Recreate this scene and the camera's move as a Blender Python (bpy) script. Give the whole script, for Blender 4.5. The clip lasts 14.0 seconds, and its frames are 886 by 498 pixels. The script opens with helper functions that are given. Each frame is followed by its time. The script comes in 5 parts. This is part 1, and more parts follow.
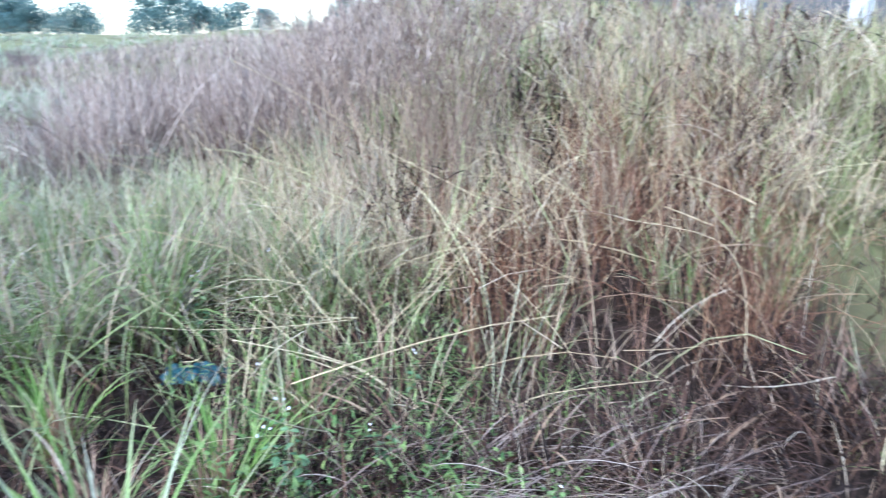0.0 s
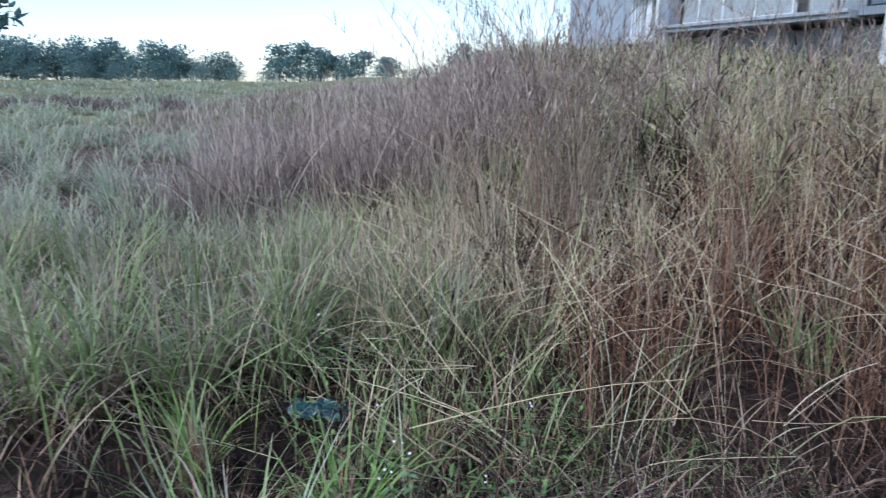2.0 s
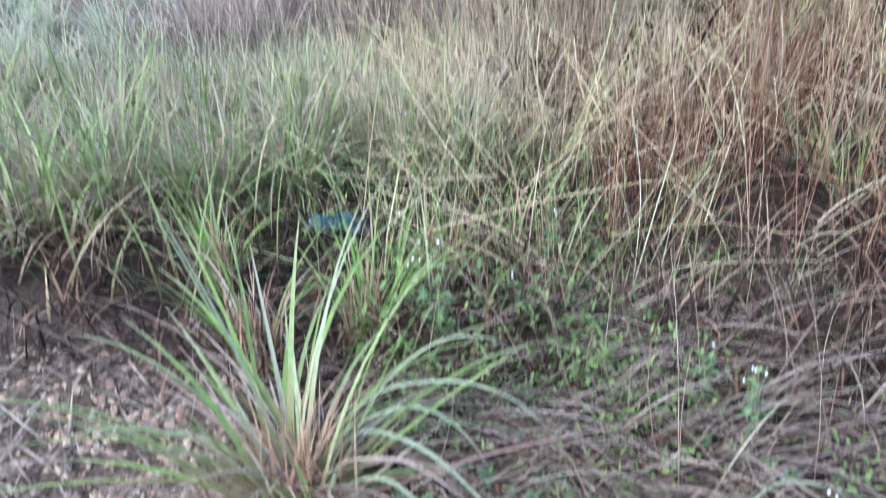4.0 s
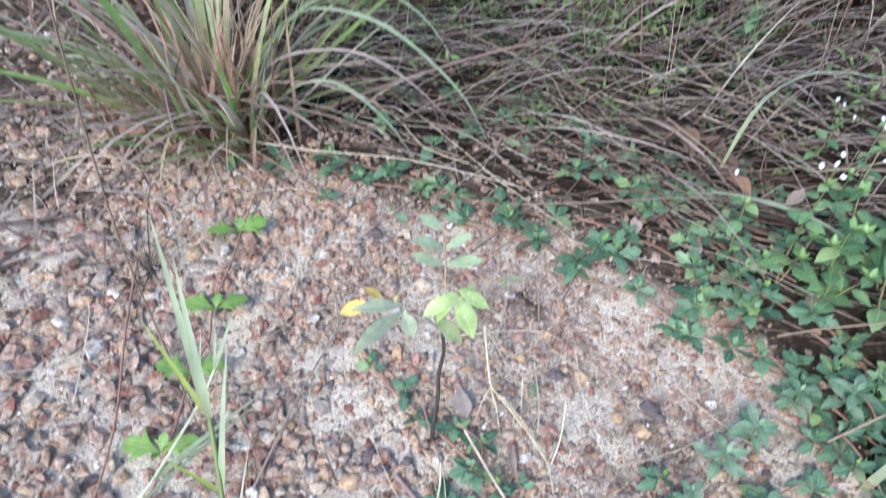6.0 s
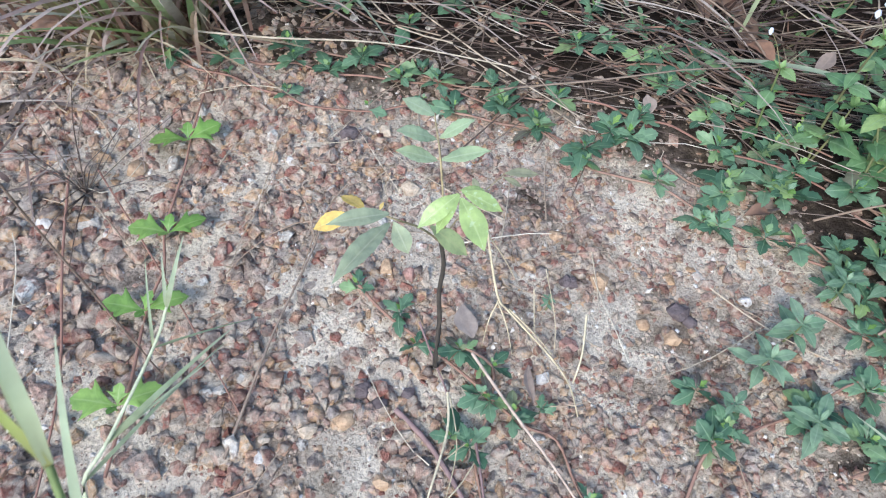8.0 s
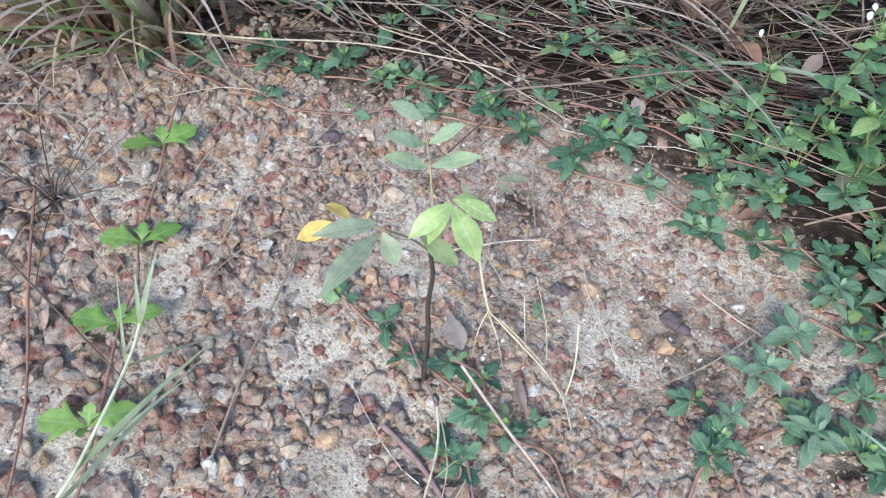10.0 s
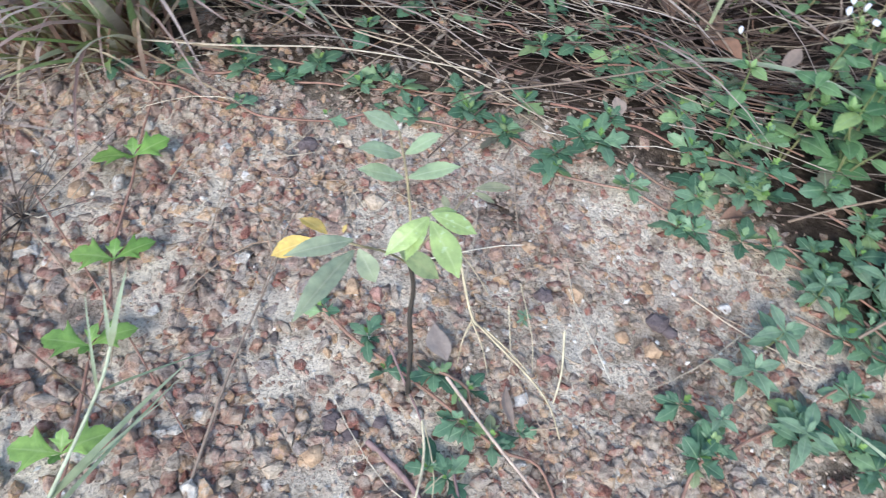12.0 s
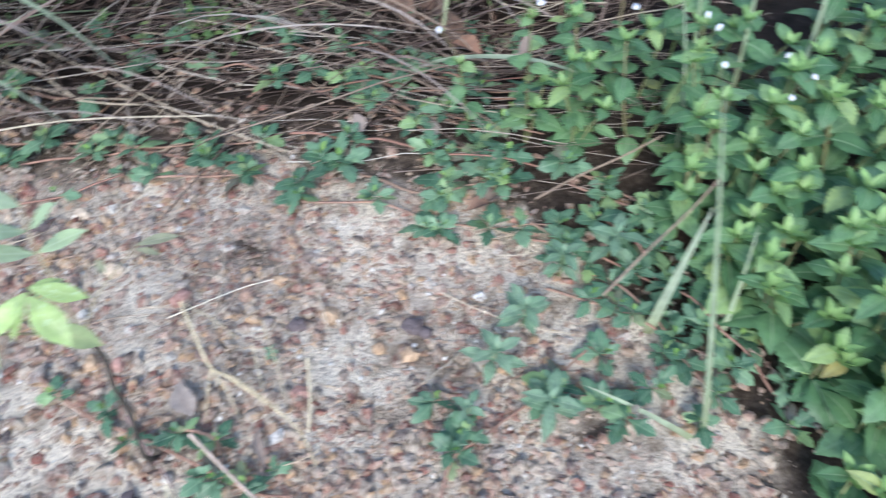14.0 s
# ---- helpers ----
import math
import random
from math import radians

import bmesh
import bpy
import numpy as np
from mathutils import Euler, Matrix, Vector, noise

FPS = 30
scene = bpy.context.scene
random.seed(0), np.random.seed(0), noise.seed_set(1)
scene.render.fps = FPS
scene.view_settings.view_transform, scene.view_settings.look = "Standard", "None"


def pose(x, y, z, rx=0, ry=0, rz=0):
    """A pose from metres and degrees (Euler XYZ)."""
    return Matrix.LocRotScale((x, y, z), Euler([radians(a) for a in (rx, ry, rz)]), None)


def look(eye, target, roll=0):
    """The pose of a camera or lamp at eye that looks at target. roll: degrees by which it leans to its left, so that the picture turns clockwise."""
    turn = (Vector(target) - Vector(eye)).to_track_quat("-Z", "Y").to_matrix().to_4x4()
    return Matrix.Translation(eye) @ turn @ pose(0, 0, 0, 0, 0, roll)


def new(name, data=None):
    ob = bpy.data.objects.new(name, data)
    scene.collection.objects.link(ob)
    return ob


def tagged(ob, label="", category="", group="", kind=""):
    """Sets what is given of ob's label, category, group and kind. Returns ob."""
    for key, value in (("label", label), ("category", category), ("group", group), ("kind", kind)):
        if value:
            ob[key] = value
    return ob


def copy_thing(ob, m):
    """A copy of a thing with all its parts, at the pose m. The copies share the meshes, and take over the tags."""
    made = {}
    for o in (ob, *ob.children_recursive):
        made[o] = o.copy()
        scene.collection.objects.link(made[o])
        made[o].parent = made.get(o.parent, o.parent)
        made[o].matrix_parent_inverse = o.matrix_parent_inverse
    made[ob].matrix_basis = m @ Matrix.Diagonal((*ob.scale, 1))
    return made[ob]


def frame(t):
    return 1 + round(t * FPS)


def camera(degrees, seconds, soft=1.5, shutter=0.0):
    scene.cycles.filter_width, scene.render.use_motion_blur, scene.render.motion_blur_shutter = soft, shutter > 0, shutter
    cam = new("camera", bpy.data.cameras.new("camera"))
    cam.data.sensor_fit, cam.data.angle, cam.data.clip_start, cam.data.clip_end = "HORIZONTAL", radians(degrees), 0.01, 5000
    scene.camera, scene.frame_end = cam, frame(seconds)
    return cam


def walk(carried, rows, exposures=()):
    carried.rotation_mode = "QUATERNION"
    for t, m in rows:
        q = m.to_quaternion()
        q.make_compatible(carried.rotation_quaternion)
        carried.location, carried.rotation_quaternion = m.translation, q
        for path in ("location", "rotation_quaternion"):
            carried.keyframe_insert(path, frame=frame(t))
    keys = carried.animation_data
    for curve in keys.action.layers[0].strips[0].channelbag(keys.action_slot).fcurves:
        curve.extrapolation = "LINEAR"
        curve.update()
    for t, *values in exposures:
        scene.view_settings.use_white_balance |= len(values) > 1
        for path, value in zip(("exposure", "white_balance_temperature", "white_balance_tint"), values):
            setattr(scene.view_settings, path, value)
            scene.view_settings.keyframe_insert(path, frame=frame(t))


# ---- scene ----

——

• **TASK PROMPT**
Return every line above in which the string "Vector" occurs.

• **THE COMPLETED TASK**
from mathutils import Euler, Matrix, Vector, noise
    turn = (Vector(target) - Vector(eye)).to_track_quat("-Z", "Y").to_matrix().to_4x4()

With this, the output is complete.